[Start]

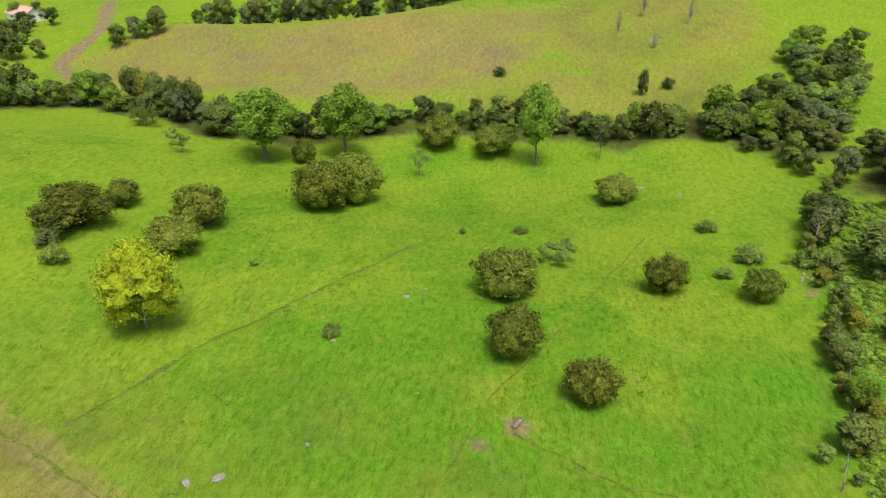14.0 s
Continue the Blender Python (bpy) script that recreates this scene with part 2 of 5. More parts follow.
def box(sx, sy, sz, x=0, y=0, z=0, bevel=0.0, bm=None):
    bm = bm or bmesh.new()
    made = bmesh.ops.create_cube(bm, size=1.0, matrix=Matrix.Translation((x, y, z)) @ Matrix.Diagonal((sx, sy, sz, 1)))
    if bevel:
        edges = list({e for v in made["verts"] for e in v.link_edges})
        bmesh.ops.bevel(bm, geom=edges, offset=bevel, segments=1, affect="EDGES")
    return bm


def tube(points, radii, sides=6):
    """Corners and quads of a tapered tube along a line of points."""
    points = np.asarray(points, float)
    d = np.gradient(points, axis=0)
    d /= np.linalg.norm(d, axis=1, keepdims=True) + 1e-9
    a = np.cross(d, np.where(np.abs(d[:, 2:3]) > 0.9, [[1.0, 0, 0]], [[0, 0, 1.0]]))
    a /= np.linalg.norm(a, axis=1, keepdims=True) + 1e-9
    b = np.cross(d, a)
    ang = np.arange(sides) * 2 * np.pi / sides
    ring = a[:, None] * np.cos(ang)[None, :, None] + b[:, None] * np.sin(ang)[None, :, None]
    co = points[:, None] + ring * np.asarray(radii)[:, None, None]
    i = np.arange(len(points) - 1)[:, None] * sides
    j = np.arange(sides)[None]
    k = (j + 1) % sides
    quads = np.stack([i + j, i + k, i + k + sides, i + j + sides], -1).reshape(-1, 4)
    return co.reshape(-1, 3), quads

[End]

Skip the pictures, then retype every line above exactly.

14.0 s
Continue the Blender Python (bpy) script that recreates this scene with part 2 of 5. More parts follow.
def box(sx, sy, sz, x=0, y=0, z=0, bevel=0.0, bm=None):
    bm = bm or bmesh.new()
    made = bmesh.ops.create_cube(bm, size=1.0, matrix=Matrix.Translation((x, y, z)) @ Matrix.Diagonal((sx, sy, sz, 1)))
    if bevel:
        edges = list({e for v in made["verts"] for e in v.link_edges})
        bmesh.ops.bevel(bm, geom=edges, offset=bevel, segments=1, affect="EDGES")
    return bm


def tube(points, radii, sides=6):
    """Corners and quads of a tapered tube along a line of points."""
    points = np.asarray(points, float)
    d = np.gradient(points, axis=0)
    d /= np.linalg.norm(d, axis=1, keepdims=True) + 1e-9
    a = np.cross(d, np.where(np.abs(d[:, 2:3]) > 0.9, [[1.0, 0, 0]], [[0, 0, 1.0]]))
    a /= np.linalg.norm(a, axis=1, keepdims=True) + 1e-9
    b = np.cross(d, a)
    ang = np.arange(sides) * 2 * np.pi / sides
    ring = a[:, None] * np.cos(ang)[None, :, None] + b[:, None] * np.sin(ang)[None, :, None]
    co = points[:, None] + ring * np.asarray(radii)[:, None, None]
    i = np.arange(len(points) - 1)[:, None] * sides
    j = np.arange(sides)[None]
    k = (j + 1) % sides
    quads = np.stack([i + j, i + k, i + k + sides, i + j + sides], -1).reshape(-1, 4)
    return co.reshape(-1, 3), quads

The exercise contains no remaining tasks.